Monday, 24 March 2014

Dude Food Rewrites Rules of Business by Delivering High Satisfaction at Friendly Prices

Dude Food at Satya Niketan, across the road
from Delhi University's South Campus, presents
a model for other aspiring restaurant operators
to follow: quality food, low rental and
uncomplicated yet warm decor.
By Sourish Bhattacharyya

WHERE in Delhi do you get a lamb burger with 300gm of minced lamb in the form of two plump patties, smoked bacon strips and fried eggs included, for the princely sum of Rs 185? Or a Chicago-style, 9-inch deep pan pizza with a crust of meaty bolognaise for the equally royal sum of Rs 275?
Dude Food is re-writing the rules of the restaurant business in Delhi-NCR. Yes, you can now eat quality food without leaving behind an arm and a leg at the establishment serving it. And the owner of the restaurant, Food and Nightlife magazine's founder-editor Sumit Goyal, unabashedly promises you "high fat and high calories", and an experience that'll make you say at the end of it: "Loot liya restaurant ko!"
You'll definitely get that feeling when you have Dude Food's Fried Mars, batter-fried Mars bars inspired by Scottish street food, with ice-cream for Rs 145, or Candied Bacon Ice-Cream for Rs 195, or piping-hot Churros with ice-cream and a generous helping of chocolate sauce for Rs 95. Here you have great-tasting and somewhat unusual food served at unbelievable prices.
This restaurant, the newest big hit in the city, is on a road named after a five-term, 19th-century Mexican president and liberal reformer, Benito Juarez, who fought French occupation and overthrew monarchy in his country to establish a republic that has held together all these years.

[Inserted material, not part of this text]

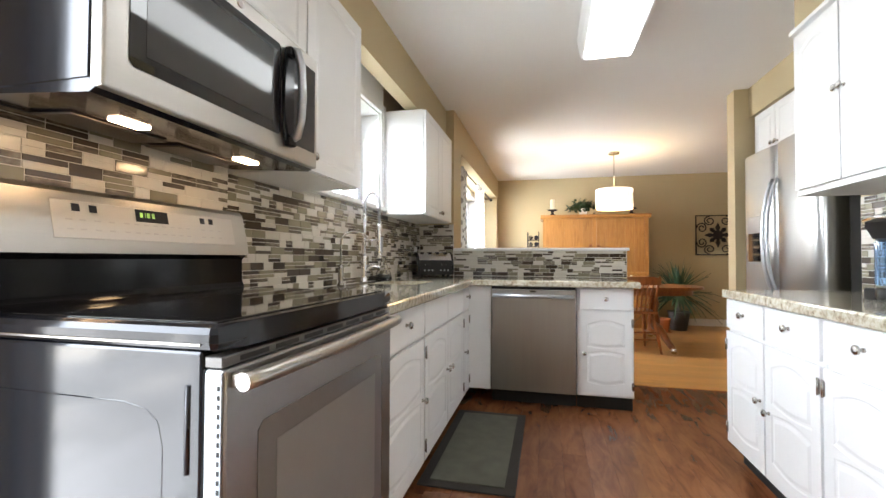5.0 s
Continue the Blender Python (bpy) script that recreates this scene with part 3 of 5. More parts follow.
def spring_faucet(x, y):
    f = thing("kitchen_faucet", (x, y, TOP), "tall chrome spring faucet behind the sink", "faucet")
    part("base", L([(0.028, 0), (0.028, 0.012), (0.022, 0.02), (0.019, 0.05), (0.019, 0.16), (0.015, 0.17)], (x, y, TOP)), M_CHROME, f)
    part("column", T([(x, y, TOP + 0.16), (x, y, TOP + 0.45)], 0.011, 12), M_CHROME, f)
    dx, dy = 0.085, 0.035
    hose = [(x, y, TOP + 0.4)] + [(x + dx * (1 - math.cos(a)) / 2, y + dy * (1 - math.cos(a)) / 2, TOP + 0.47 + 0.1 * math.sin(a)) for a in [math.pi * i / 16 for i in range(17)]] + [(x + dx, y + dy, TOP + 0.36)]
    part("hose", T(hose, 0.008, 10), M_SILVER, f, "grey inner hose")
    coil, turns = [], 30
    n = turns * 8
    for i in range(n + 1):
        s = i / n * (len(hose) - 1)
        k = min(int(s), len(hose) - 2)
        a, b = Vector(hose[k]), Vector(hose[k + 1])
        p = a.lerp(b, s - k)
        u, w = frame_of(b - a)
        t = i / 8 * math.tau
        coil.append(p + (u * math.cos(t) + w * math.sin(t)) * 0.013)
    part("spring", T(coil, 0.0028, 5), M_CHROME, f, "chrome coil spring")
    hx, hy = x + dx, y + dy
    part("spray_head", L([(0.011, 0.37), (0.015, 0.35), (0.015, 0.24), (0.02, 0.2), (0.021, 0.16), (0.016, 0.155)], (hx, hy, TOP)), M_CHROME, f)
    part("spray_lever", B(hx + 0.016, hy - 0.012, TOP + 0.19, hx + 0.024, hy + 0.012, TOP + 0.29, 0.003), M_SILVER, f, "grey spray lever")
    part("support_arm", T([(x, y, TOP + 0.26), (x + dx * 0.5, y + dy * 0.5, TOP + 0.27), (hx, hy, TOP + 0.27)], 0.006, 8), M_CHROME, f)
    part("handle", T([(x + 0.015, y + 0.01, TOP + 0.1), (x + 0.05, y + 0.035, TOP + 0.11), (x + 0.085, y + 0.06, TOP + 0.1)], [0.012, 0.01, 0.007], 10), M_CHROME, f)
    return f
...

It's an unusual name for a road separating Delhi University's South Campus and Springdales School, Dhaula Kuan, from the residential colonies of Shanti Niketan, Anand Niketan and Satya Niketan.
Dude Food is at Satya Niketan, the former jhuggi-jhompri, or 'JJ', colony that has gentrified over the years, thanks to rental income provided by students from other states. Its bustling market, dominated by the imposing facade of the Chanakya IAS Academy, studded with little restaurants and takeaways, is a telling tribute of this transformation. This unpretentious neighbourhood on the city's southern fringes has been nurturing the aspirations of Young India; now, it's feeding it!
It is this market that sustains Dude Food, which, between 11 and 5:30, transforms magically into a college dorm with students sitting all over, yelling to each other to be heard above the din, breaking into an impromptu song when a guy starts strumming his guitar. Like Kurt Cobain, the smell of "teen spirit" is all over at Dude Food -- not the cheap deodorant that got Nirvana's front man to write those memorable lines, but the unbridled spirit of Youngistan.
The Dude Pizza memorably recreates a Chicago
deep-pan pizza with generous layers of cheese
and a meaty bolognaise sauce
Once the classes get over, grown-ups drive in from all over to have the restaurant's unusual delicacies, such as Pigs in the Blanket (smoked bacon-wrapped sausages, a favourite of expats who drop in on Sundays; Rs 195), Drunken Chicken (16 wings marinated and finished in Old Monk; Rs 295), classic French fries or fried chicken chunks served with six different kinds of dips and toppings (Rs 125 to Rs 175), and the Garbage Plate consisting of macaroni with tomato and cream sauce, shredded chicken, sausage strips and lamb bolognaise, French fries, fried egg and chicken burger, all for Rs 345. You can have this meal fit for a giant in your night clothes, after giving your week's laundry at the laundromat next door, which charges Rs 20 a kilo.
Goyal is working to a plan, along with his consultants Arun Trikha and Ramindar Bakshi, who have mastered the science of rolling out low-cost, high-return restaurants. Central to Goyal's plan is a high success rate in locating low-rental locations and a minimal investment on decor (but he plans to change the graffiti on his wall, the most striking aspect of Dude Food's look, every three months, so that the restaurant looks new at the start of each quarter). He's paying Rs 1 lakh per month for his 712-sq-foot restaurant, which has 40 covers and a kitchen that services 200 KOTs on average a day.
Unsuprisingly, Goyal has earmarked Rs 40 lakh (capital and operational expenditure included) per restaurant and he's confident that after he opens five, the profits generated by them will "enable us to start a new restaurant every six months". With the APC being Rs 200-250, the restaurant makes Rs 40,000-50,000 a day, which means Goyal can recover his rental payout in two to three days. And he expects to shore up his earnings by Rs 20,000 a day by tapping into the takeaway market.
Goyal says it makes eminent sense to "open a business model and not a restaurant". Without doubt, he's passionate about food -- he got Bakshi to do 135 trial runs before finalising Dude Food's menu of 20-25 pizzas -- but he doesn't let it come in the way of letting his business sense dictate his commercial decisions.